__Task prompt__
Would you transcribe the listing that follows, character for character, and omit its images?

<<<<

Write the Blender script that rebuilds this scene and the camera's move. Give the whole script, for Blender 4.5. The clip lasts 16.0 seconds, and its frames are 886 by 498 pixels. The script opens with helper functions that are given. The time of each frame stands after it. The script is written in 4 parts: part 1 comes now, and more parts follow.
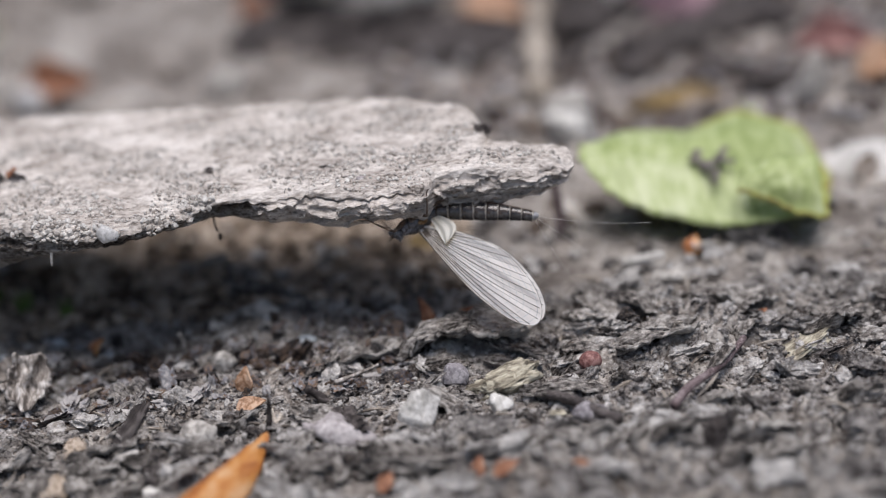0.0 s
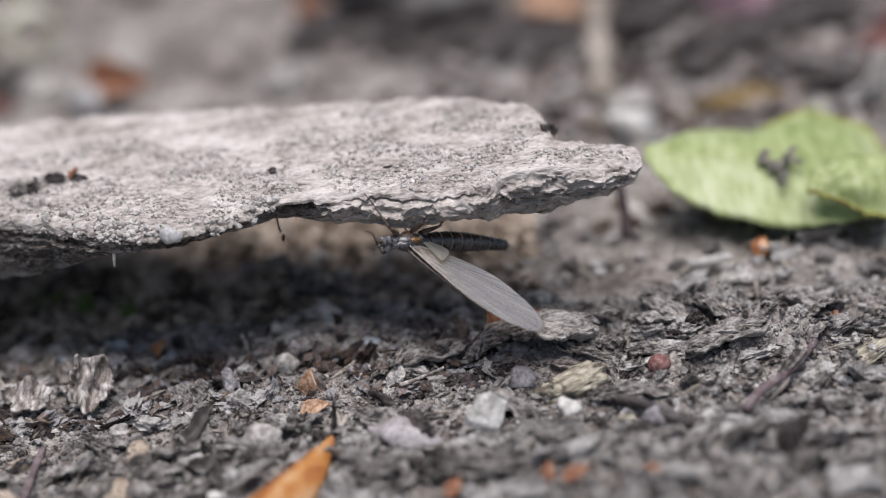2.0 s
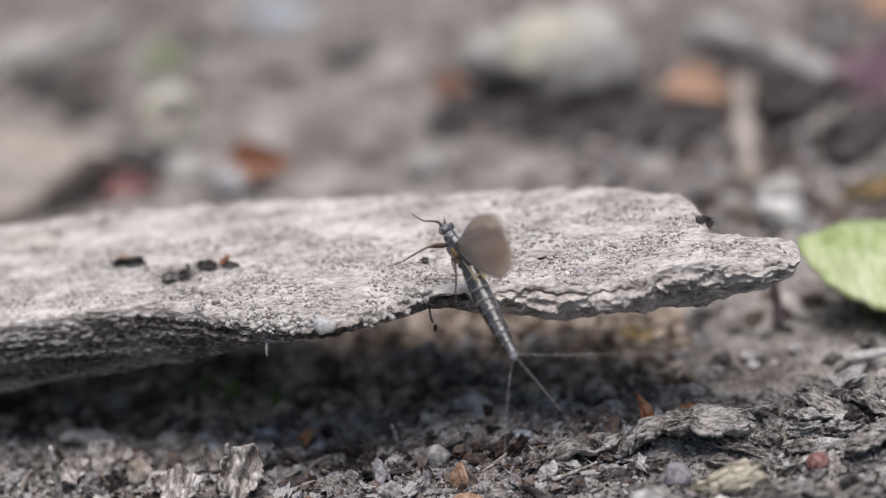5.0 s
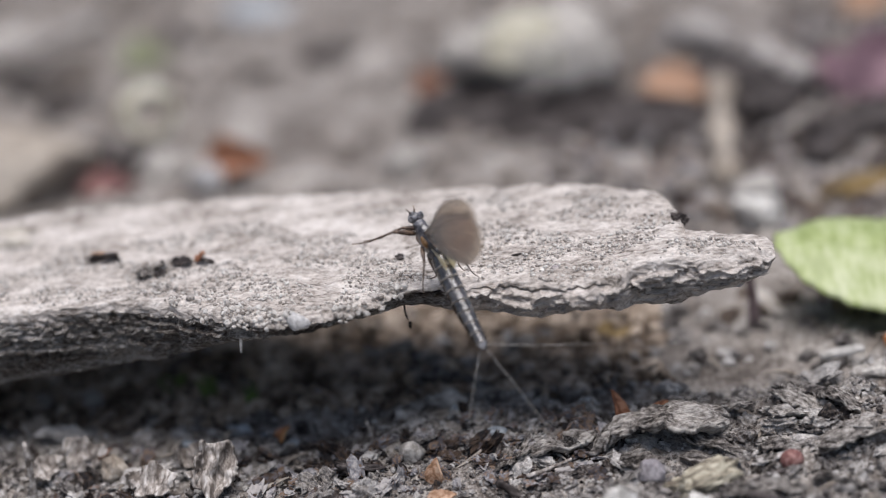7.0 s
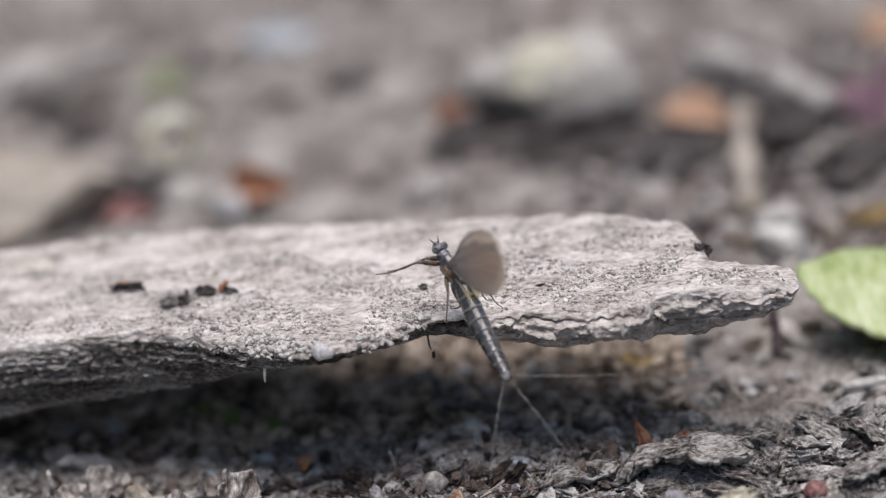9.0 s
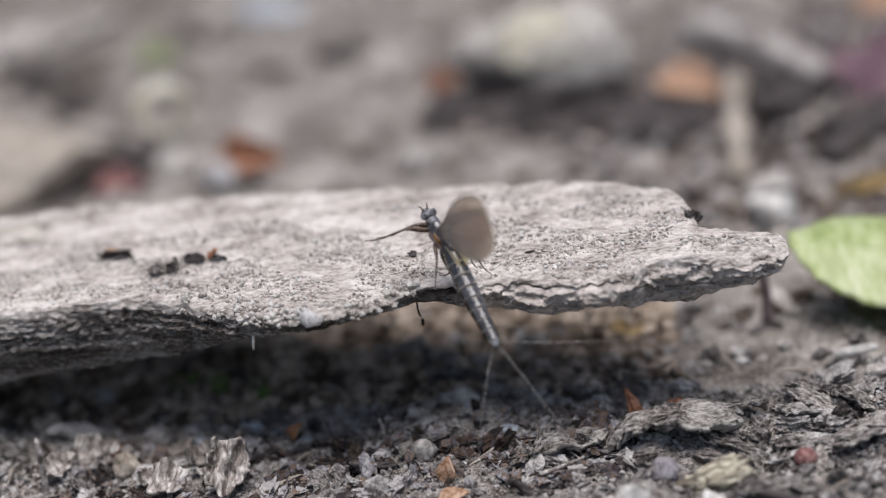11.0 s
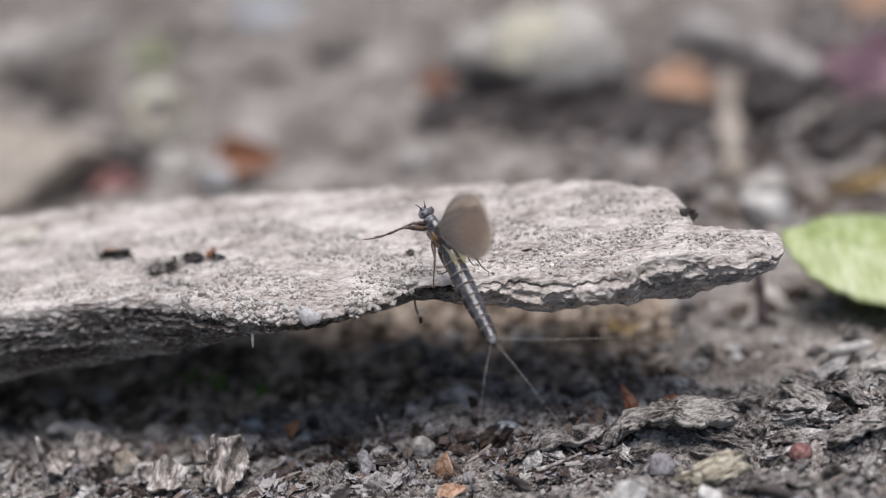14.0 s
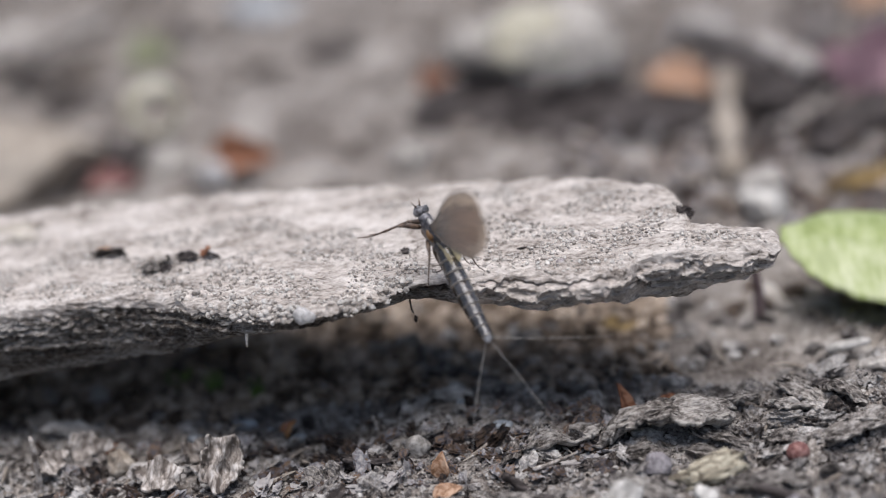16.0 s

>>>>

__Task result__
Write the Blender script that rebuilds this scene and the camera's move. Give the whole script, for Blender 4.5. The clip lasts 16.0 seconds, and its frames are 886 by 498 pixels. The script opens with helper functions that are given. The time of each frame stands after it. The script is written in 4 parts: part 1 comes now, and more parts follow.
0.0 s
2.0 s
5.0 s
7.0 s
9.0 s
11.0 s
14.0 s
16.0 s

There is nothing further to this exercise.